Not at all. We can absolutely make a difference now if we start putting our money and energy in the right places. Climate change is already happening, but we can slow it down and help mitigate what’s going to happen by reducing carbon output now, and capturing what carbon we can from now onwards. The solutions are available; it’s now up to governments, investors, financial institutions, landowners, NGOs, large and small corporates and consumers to all play their parts. Together, we can fix this crisis and to put it bluntly we don’t have another option.

What’s the long term plan for Cultivo?

Our ambition is high. Over the next five years, Cultivo’s goal will be to deploy 1 billion USD in nature and restore at least 3.5 million hectares of land by financing a diverse range of projects including forests, grasslands, wetlands, and regenerative agriculture. This is just the beginning though – beyond that time, we want to grow further and regenerate land all over the world. 

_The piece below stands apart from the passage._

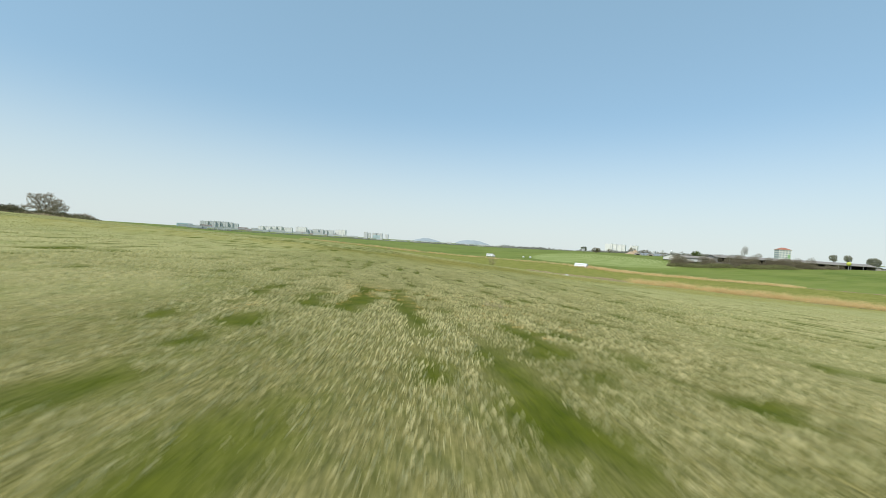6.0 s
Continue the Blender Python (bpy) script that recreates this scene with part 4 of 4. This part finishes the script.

We will also keep innovating. Technological solutions aimed at understanding natural capital are essential – we will make sure we are always at the forefront of this. This technology and science-based driven enables us to select the best projects from around the world and transform them into investment products known as ‘nature generators’. This provides financial institutions with a simple way to invest in projects at scale. In the months and years to come, it is very much our goal to create as many of these high quality nature generators as possible.

Through this approach, we believe an investment focus on the ‘triple win’ will become mainstream. In turn, financial institutions will see how investing in natural capital generates excellent financial, natural and social returns.